We’re big fans of the Virago Modern Classics collection, the iconic green-spined books denoting wonderful women writers saved for posterity (and often from neglect). A personal favourite on this inspiring list is the 1959 gem, The Vet’s Daughter by Barbara Comyns, an eccentric tale tinged with melancholy and magic. Set in a rather gloomy Edwardian South London, it tells the story of a naive young woman named Alice, her confined girlhood, strange otherworldly gifts, and relationship with a father who must surely rank as one of the most monstrous parents in all literature.
When we first meet Alice, she is living in Battersea, on a road where a large railway arch squats ‘like a heavy rainbow’. Near this arch there is a vet’s house and surgery with a lamp outside. Here Alice lives with an assortment of poorly animal patients, her meekly dying mother, and irascible father, whose dyed black eyebrows and waxed moustache exude a pantomime villain vibe, startlingly reinforced by Alice’s assertion that instead of euthanising ailing and unwanted animals, he sells them to the local vivisectionist (puppies for a pound a pop).
Alice spends her days engaged in domestic drudgery, assisting with animal care and observing her father’s unutterable cruelties, whilst her mother’s life force drains away. Ostensibly small and restricted, Alice’s life is also one of rich interiority, her subconscious willing her to escape. And so it happens, that in the aftermath of Mother’s inevitable death (two days after Father had prematurely ordered her coffin measuring), a sequence of correspondingly traumatic events causes Alice to experience the first in a series of life-changing out-of-body experiences.
A deliciously odd novel, The Vet’s Daughter is laced with gothic motifs, dark humour, and magical realism. Comyns’ suburban London is a grey, oppressive affair, reflective of Alice’s everyday life. Flourishes of colour are few and far between: an unexpected trip to Harrods, where the carpets are like luscious moss and Alice admires the glowing fabrics and splendid hats, a flirtation with a handsome sailor whose touch thrills her, ‘…then I knew what the word rapture meant.’

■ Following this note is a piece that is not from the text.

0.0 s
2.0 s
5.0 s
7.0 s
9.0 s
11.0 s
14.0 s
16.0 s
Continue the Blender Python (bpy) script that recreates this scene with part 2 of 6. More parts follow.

For the most part, however, Alice finds rapture in visions and daydreams. Sometimes whilst toiling away in the kitchen, her imagination whisks her away to other places, a shimmering mystical mountain, or a jungle of exotic flowers with giant leaves against a blazing sky, ‘the sun shining between them like golden swords; and I could hold out my hands and feel the warmth’.

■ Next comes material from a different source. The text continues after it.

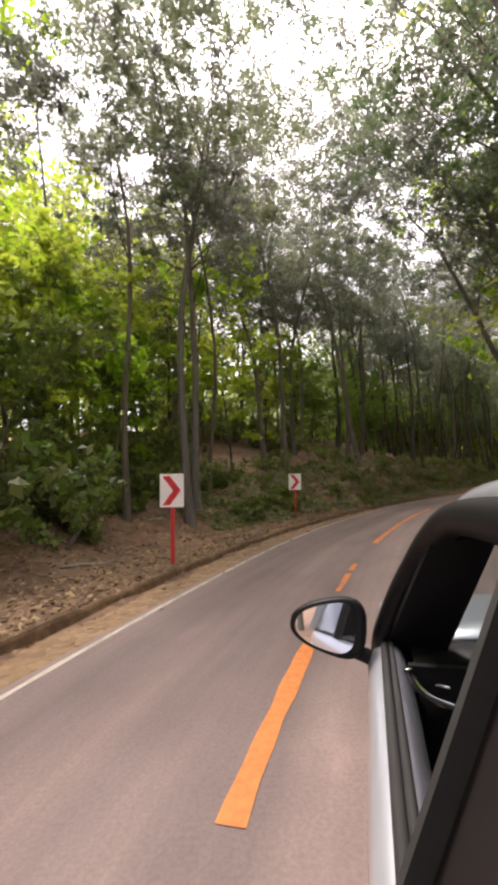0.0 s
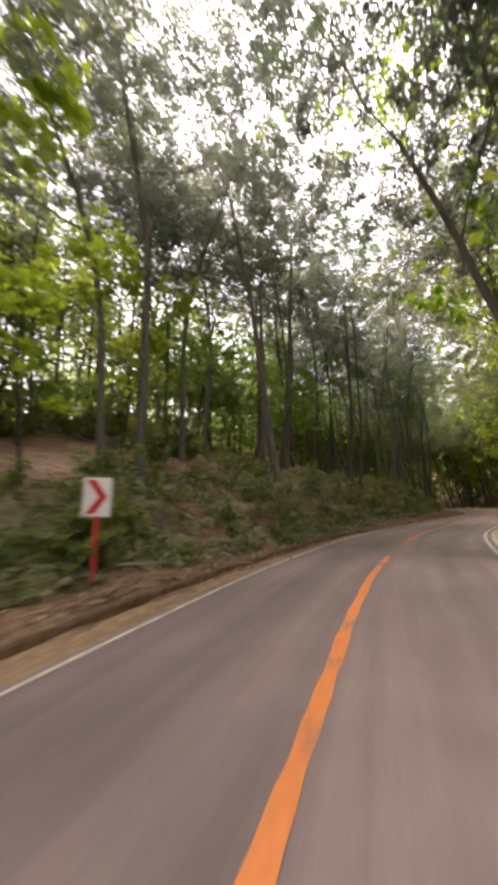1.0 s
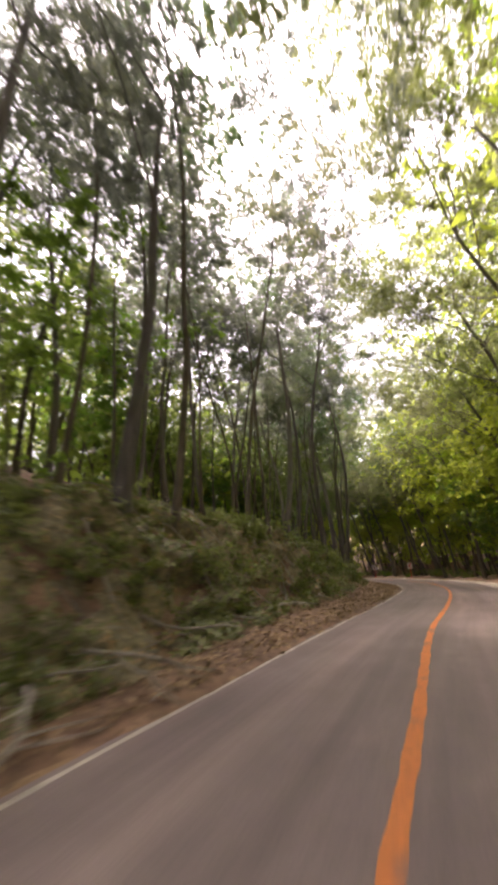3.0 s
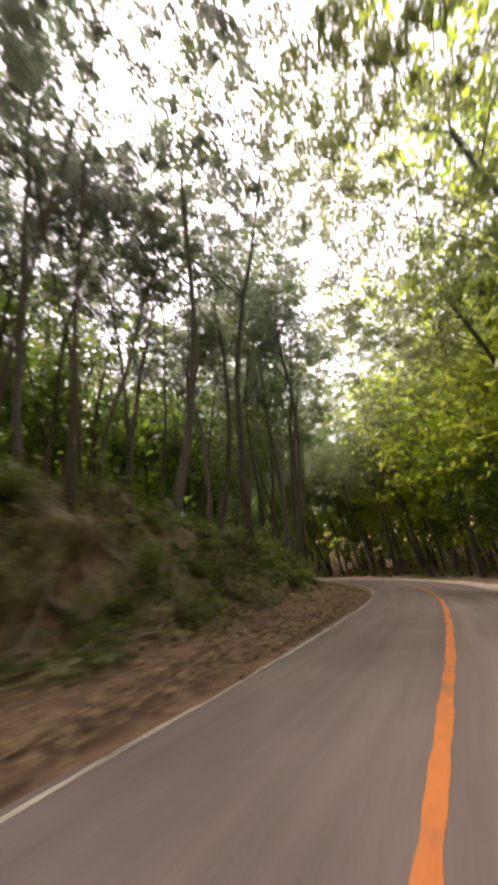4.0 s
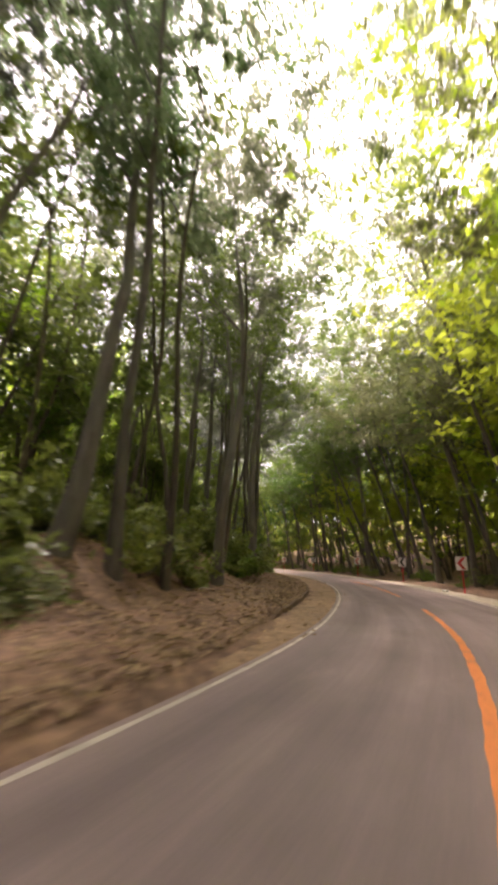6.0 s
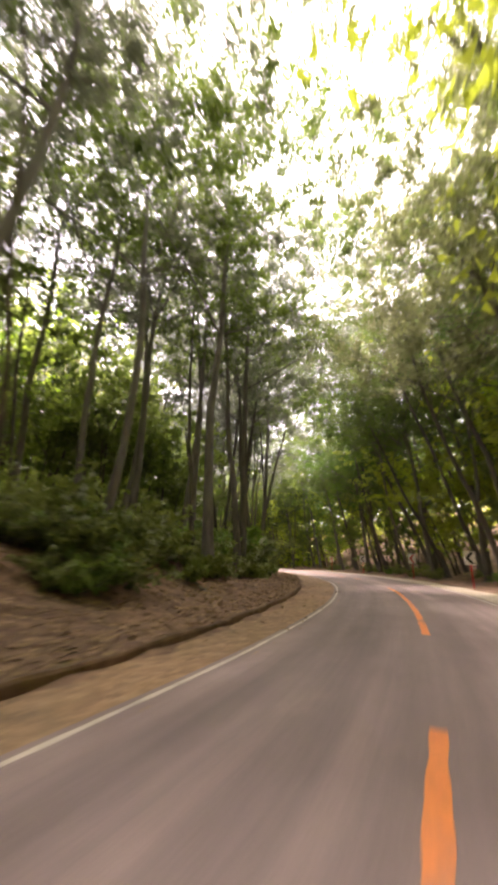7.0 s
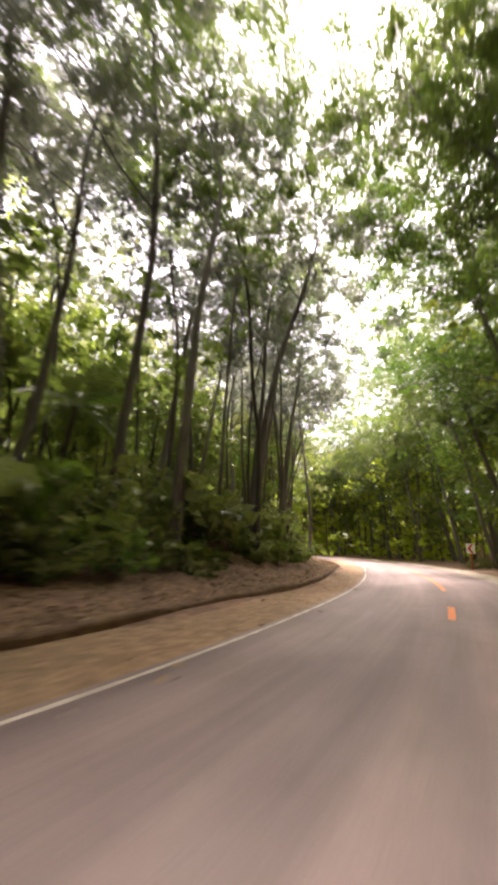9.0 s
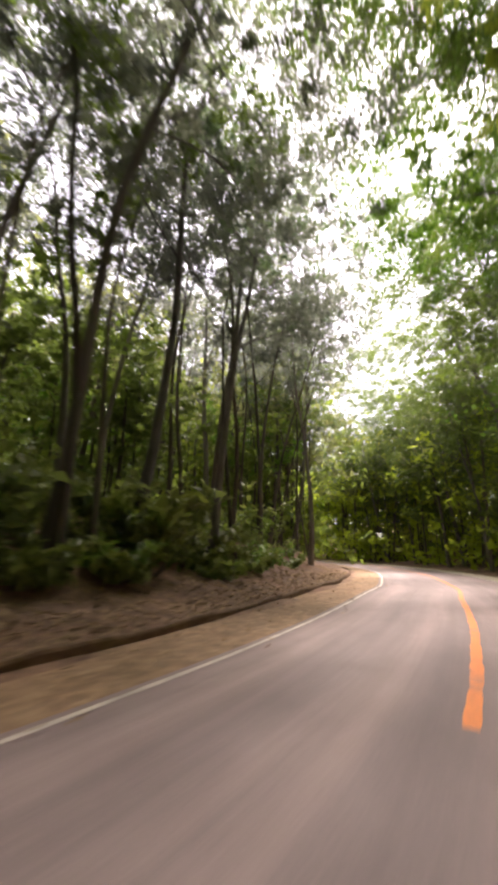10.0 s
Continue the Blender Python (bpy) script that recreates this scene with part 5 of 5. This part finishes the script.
        slab((s * 0.86, 0.585, 1.12), (s * 0.70, 0.55, 1.12), (s * 0.60, 0.20, 1.53), (s * 0.725, 0.25, 1.51), 0.03, M_BLACK, "pillar_trim", car)
        pane = slab((s * 0.852, -0.52, 1.17), (s * 0.85, -1.5, 1.18), (s * 0.665, -1.46, 1.56), (s * 0.688, -0.52, 1.57), 0.005, M_GLASS, "rear_side_window", car)
        pane.visible_shadow = False
        bm = bmesh.new()
        box(bm, (0.03, 0.2, 0.035), Matrix.Translation((s * 0.905, -0.2, 0.9)), 0.01)
        part("door_handle", bm, M_SILVER, car)
        bm = bmesh.new()
        box(bm, (0.3, 0.2, 0.14), Matrix.Translation((s * 0.58, 2.06, 0.76)) @ pose(0, 0, 0, 20, 0, -s * 18), 0.04)
        part("headlight", bm, M_LAMP, car)
        bm = bmesh.new()
        box(bm, (0.2, 0.12, 0.3), Matrix.Translation((s * 0.66, -2.25, 1.0)) @ pose(0, 0, 0, 0, 0, s * 14), 0.03)
        part("tail_light", bm, M_RED_LENS, car)
        build_mirror(car, s)
        for y in (1.32, -1.32):
            build_wheel(car, s * 0.80, y)
            arch = [(s * 0.905, y + 0.38 * math.cos(w), 0.325 + 0.38 * math.sin(w)) for w in np.linspace(-0.25, math.pi + 0.25, 14)]
            rod(arch, 0.022, M_BLACK, "wheel_arch", car)
    glass = slab((-0.80, 0.66, 1.12), (0.80, 0.66, 1.12), (0.60, 0.15, 1.545), (-0.60, 0.15, 1.545), 0.006, M_GLASS, "windscreen", car)
    glass.visible_shadow = False
    glass = slab((-0.68, -2.24, 1.2), (0.68, -2.24, 1.2), (0.56, -2.0, 1.49), (-0.56, -2.0, 1.49), 0.006, M_GLASS, "rear_window", car)
    glass.visible_shadow = False
    # inside
    secs = [[(x, y, z) for x in (-0.78, -0.3, 0.3, 0.78)] for y, z in ((0.72, 1.11), (0.56, 1.16), (0.40, 1.175), (0.335, 1.12), (0.33, 0.95), (0.42, 0.6))]
    loft(secs, M_BLACK, "dashboard", car, "black dashboard", True, False, 0.03)
    for s in (-1, 1):
        rod([(s * 0.803, 0.30, 1.185), (s * 0.797, 0.30, 1.165), (s * 0.785, 0.30, 1.147), (s * 0.769, 0.30, 1.132), (s * 0.749, 0.30, 1.121), (s * 0.713, 0.30, 1.111), (s * 0.66, 0.30, 1.112)], 0.011, M_CHROME, "air_vent_trim", car, "bright curved trim round the air vent")
        slab((s * 0.800, 0.312, 1.19), (s * 0.66, 0.312, 1.19), (s * 0.66, 0.312, 1.11), (s * 0.76, 0.312, 1.12), 0.02, M_BLACK, "air_vent", car)
        rod([(s * 0.745, 0.30, 1.156), (s * 0.715, 0.30, 1.152)], 0.004, M_CHROME, "vent_tab", car)
    wheel = part_mesh("steering_wheel", None, car)
    wheel.matrix_basis = pose(-0.40, 0.16, 0.97, 66, 0, 0)
    ring = [(0.185 * math.cos(w), 0.185 * math.sin(w), 0) for w in np.linspace(0, 2 * math.pi, 33)]
    rod(ring, 0.015, M_BLACK, "steering_rim", wheel)
    bm = bmesh.new()
    box(bm, (0.36, 0.035, 0.02), Matrix.Identity(4), 0.006)
    box(bm, (0.12, 0.12, 0.05), Matrix.Identity(4), 0.02)
    part("steering_hub", bm, M_GREY, wheel)
    build_seat(car, -0.38, -0.25, 0.5)
    build_seat(car, 0.38, -0.25, 0.5)
    build_seat(car, 0.0, -1.15, 1.3, "rear_bench")
    bm = bmesh.new()
    box(bm, (0.24, 0.03, 0.06), Matrix.Translation((0, 0.22, 1.45)), 0.012)
    part("interior_mirror", bm, M_BLACK, car)
    bm = bmesh.new()
    box(bm, (0.5, 0.02, 0.11), Matrix.Translation((0, 2.255, 0.5)), 0.004)
    part("number_plate", bm, M_REFLECT, car)
    bm = bmesh.new()
    box(bm, (0.9, 0.03, 0.1), Matrix.Translation((0, 2.22, 0.66)), 0.01)
    part("grille", bm, M_BLACK, car)
    return car


CAR_TURN = -17.3
ax, ay = PATH[0][1][:2]
right_of_car = Vector((math.cos(radians(CAR_TURN)), math.sin(radians(CAR_TURN))))
ahead_of_car = Vector((-right_of_car.y, right_of_car.x))
car_xy = Vector((ax, ay)) + right_of_car * 0.848 + ahead_of_car * 0.76
build_car(pose(car_xy.x, car_xy.y, 0.0, 0, 0, CAR_TURN))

This practice of self-soothing builds to monumental proportions as subsequent events, plus her father and his new lover (a barmaid from local pub, The Trumpet, gloriously nicknamed ‘the strumpet from The Trumpet’) conspire against her. Consolation is set to arrive with Alice’s dawning realisation that she isn’t ‘earthbound like other people’.
With its tremendous and devastating denouement, The Vet’s Daughter is an unforgettable read. Fans will be thrilled to learn that the majority of Comyns’ novels are currently in print. Spread the word.
The Vet’s Daughter by Barbara Comyns is published by Virago, 132 pages.